> [WHAT THE EXERCISE ASKS] Write out the opening lines of the data word for word, up to and including the line with "pose from metres", and leave every picture and every later line out.

> [SOURCE EXCERPT]
□ □ □ □ □

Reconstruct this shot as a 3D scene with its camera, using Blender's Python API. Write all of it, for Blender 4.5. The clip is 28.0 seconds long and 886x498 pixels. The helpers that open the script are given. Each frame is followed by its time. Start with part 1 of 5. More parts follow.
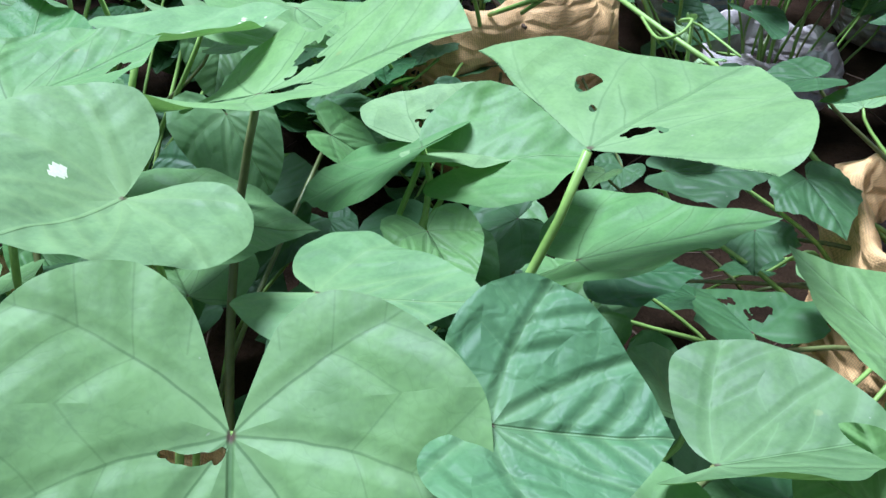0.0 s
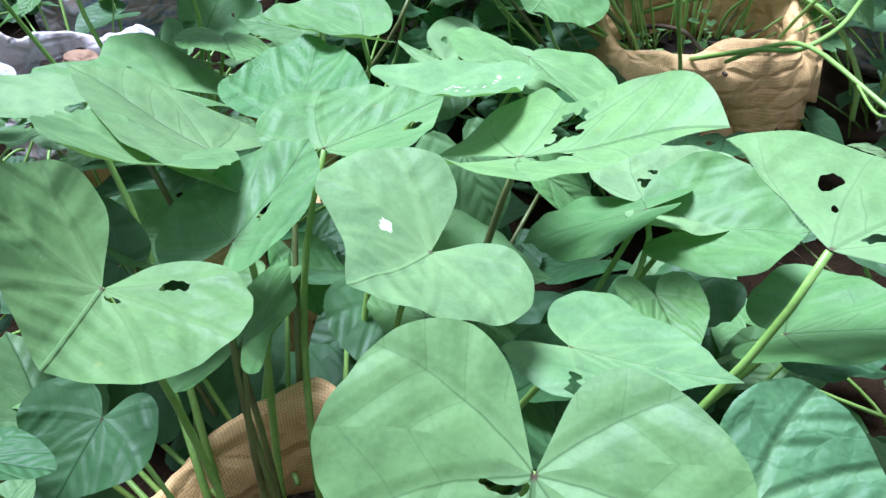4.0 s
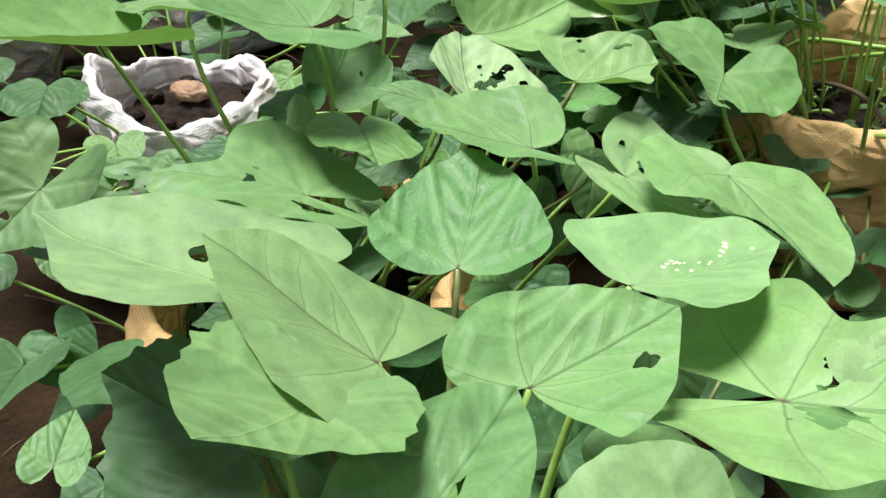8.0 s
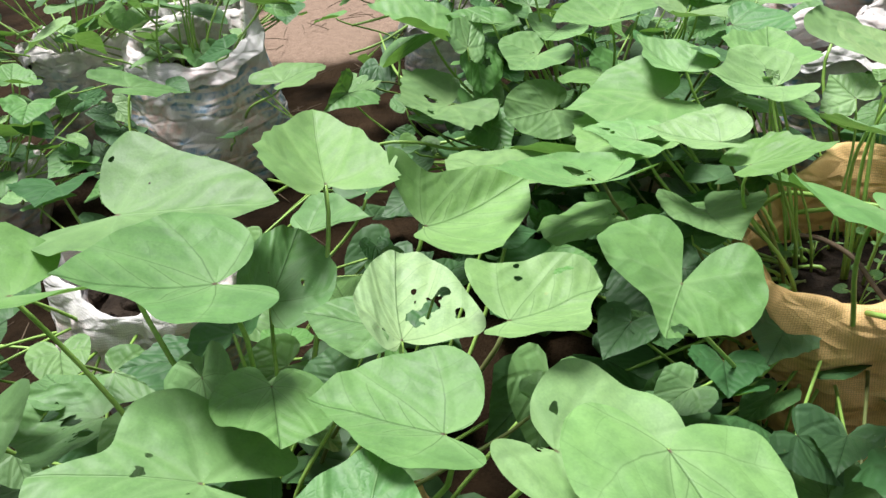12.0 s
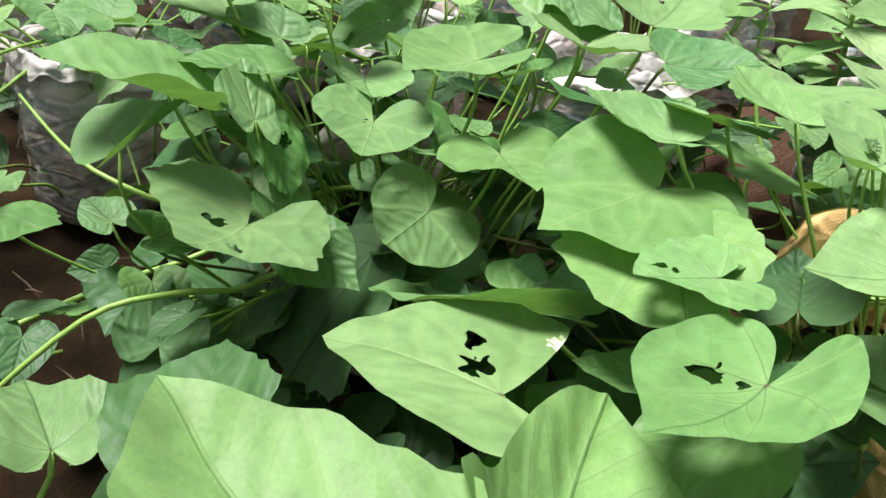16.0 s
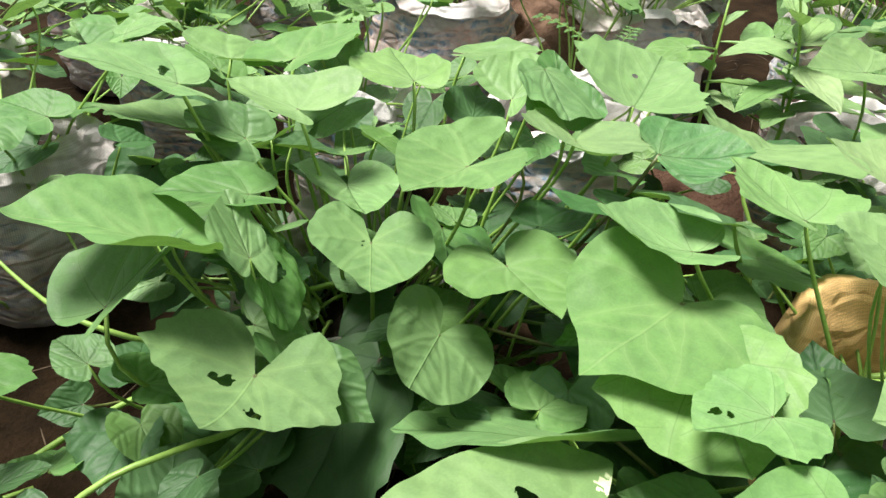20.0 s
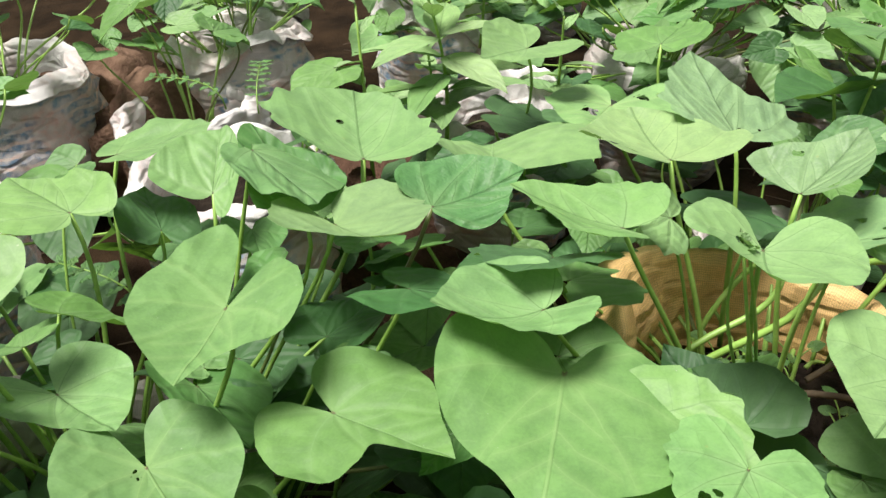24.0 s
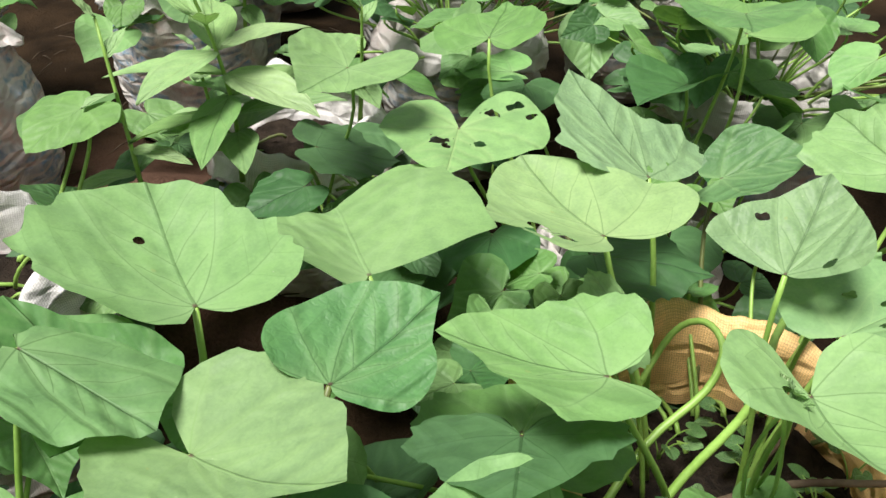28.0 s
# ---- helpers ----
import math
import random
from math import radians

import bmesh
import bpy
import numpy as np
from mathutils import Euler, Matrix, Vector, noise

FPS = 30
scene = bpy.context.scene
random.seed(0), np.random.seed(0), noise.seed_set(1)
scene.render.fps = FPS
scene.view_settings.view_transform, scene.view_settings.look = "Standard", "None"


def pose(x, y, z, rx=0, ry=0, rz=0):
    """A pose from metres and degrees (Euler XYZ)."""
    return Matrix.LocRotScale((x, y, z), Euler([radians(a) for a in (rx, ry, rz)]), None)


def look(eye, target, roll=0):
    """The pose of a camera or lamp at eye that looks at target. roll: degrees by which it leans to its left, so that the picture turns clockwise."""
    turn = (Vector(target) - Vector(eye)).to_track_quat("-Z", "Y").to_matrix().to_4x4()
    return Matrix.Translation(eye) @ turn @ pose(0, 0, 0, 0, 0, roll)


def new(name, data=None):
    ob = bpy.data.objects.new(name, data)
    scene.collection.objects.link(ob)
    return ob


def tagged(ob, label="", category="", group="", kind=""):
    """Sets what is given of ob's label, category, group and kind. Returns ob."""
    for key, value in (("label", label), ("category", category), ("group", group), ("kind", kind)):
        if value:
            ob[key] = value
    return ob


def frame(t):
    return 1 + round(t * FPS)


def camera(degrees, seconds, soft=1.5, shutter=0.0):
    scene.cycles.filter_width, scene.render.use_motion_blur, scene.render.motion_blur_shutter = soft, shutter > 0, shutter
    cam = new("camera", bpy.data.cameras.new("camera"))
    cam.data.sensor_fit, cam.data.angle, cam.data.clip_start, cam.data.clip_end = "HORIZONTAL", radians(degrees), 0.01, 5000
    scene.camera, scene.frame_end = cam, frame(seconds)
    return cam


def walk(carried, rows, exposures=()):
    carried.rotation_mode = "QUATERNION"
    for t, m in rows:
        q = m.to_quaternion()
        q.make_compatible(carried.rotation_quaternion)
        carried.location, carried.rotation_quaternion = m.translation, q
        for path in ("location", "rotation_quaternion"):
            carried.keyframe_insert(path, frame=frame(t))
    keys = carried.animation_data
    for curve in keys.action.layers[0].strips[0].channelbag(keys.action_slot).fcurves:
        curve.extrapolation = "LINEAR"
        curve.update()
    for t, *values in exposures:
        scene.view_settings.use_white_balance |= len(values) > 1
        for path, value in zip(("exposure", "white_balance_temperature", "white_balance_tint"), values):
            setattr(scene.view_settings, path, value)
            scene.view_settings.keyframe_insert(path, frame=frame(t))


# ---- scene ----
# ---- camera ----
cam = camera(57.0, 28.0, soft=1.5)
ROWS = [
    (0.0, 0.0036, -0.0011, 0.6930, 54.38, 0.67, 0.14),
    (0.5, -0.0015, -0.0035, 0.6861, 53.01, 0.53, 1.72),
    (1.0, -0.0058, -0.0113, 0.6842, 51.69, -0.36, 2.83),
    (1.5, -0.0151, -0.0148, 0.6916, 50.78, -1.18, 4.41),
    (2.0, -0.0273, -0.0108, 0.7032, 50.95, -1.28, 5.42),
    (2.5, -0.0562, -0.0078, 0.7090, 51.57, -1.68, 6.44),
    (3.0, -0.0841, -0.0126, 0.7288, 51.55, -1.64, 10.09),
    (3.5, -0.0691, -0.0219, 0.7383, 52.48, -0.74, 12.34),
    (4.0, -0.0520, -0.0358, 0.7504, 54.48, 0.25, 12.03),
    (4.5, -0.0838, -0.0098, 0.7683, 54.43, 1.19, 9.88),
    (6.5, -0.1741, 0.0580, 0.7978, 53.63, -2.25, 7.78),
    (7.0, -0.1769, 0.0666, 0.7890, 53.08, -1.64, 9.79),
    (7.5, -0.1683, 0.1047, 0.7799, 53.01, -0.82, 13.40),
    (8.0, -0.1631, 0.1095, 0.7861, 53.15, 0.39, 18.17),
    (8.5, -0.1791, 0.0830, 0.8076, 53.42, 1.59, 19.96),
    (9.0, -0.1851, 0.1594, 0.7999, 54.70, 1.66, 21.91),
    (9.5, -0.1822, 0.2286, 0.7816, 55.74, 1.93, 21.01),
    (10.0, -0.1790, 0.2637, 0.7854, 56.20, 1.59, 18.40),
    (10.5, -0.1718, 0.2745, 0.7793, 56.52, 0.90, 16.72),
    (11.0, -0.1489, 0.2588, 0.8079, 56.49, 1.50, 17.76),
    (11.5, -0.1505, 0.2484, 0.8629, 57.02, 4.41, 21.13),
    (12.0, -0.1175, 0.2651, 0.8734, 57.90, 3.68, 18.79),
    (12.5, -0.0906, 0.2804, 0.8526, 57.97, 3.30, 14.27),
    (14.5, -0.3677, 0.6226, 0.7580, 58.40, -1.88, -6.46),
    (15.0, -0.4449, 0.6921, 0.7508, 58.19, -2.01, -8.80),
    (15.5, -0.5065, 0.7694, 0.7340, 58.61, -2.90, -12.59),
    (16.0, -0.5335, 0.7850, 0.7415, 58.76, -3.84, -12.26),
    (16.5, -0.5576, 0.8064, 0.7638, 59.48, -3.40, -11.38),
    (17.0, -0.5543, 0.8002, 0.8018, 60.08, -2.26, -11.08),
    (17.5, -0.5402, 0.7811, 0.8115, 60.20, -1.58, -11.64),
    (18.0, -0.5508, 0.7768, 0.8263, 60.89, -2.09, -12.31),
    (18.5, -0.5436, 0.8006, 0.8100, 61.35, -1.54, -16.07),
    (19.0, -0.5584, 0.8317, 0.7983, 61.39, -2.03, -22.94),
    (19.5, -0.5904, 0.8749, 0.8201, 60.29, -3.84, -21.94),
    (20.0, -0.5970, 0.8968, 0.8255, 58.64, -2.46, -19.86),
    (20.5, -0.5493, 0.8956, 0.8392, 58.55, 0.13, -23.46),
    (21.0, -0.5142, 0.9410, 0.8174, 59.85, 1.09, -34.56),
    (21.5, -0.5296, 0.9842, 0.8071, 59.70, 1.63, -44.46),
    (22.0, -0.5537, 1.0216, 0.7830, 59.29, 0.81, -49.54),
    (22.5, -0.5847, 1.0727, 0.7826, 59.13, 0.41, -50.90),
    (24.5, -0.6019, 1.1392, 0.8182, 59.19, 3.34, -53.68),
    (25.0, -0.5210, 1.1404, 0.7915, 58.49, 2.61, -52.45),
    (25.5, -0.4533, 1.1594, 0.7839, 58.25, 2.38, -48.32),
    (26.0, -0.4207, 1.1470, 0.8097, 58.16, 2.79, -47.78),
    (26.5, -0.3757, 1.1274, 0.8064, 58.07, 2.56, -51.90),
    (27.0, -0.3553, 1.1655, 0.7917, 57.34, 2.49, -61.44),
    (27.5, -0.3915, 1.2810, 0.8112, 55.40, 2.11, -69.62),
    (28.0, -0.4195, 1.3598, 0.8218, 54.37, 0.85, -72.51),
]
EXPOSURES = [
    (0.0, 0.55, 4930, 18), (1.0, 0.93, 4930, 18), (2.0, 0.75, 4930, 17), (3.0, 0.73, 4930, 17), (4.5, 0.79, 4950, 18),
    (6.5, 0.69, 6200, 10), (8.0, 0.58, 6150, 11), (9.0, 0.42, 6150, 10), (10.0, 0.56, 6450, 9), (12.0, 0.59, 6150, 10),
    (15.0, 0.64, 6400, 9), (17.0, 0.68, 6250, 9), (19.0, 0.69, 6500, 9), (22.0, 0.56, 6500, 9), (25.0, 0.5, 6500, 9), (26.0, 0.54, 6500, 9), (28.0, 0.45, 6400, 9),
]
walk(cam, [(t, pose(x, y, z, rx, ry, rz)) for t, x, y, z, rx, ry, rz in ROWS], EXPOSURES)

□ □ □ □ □

> [WORKED SOLUTION]
Reconstruct this shot as a 3D scene with its camera, using Blender's Python API. Write all of it, for Blender 4.5. The clip is 28.0 seconds long and 886x498 pixels. The helpers that open the script are given. Each frame is followed by its time. Start with part 1 of 5. More parts follow.
0.0 s
4.0 s
8.0 s
12.0 s
16.0 s
20.0 s
24.0 s
28.0 s
# ---- helpers ----
import math
import random
from math import radians

import bmesh
import bpy
import numpy as np
from mathutils import Euler, Matrix, Vector, noise

FPS = 30
scene = bpy.context.scene
random.seed(0), np.random.seed(0), noise.seed_set(1)
scene.render.fps = FPS
scene.view_settings.view_transform, scene.view_settings.look = "Standard", "None"


def pose(x, y, z, rx=0, ry=0, rz=0):
    """A pose from metres and degrees (Euler XYZ)."""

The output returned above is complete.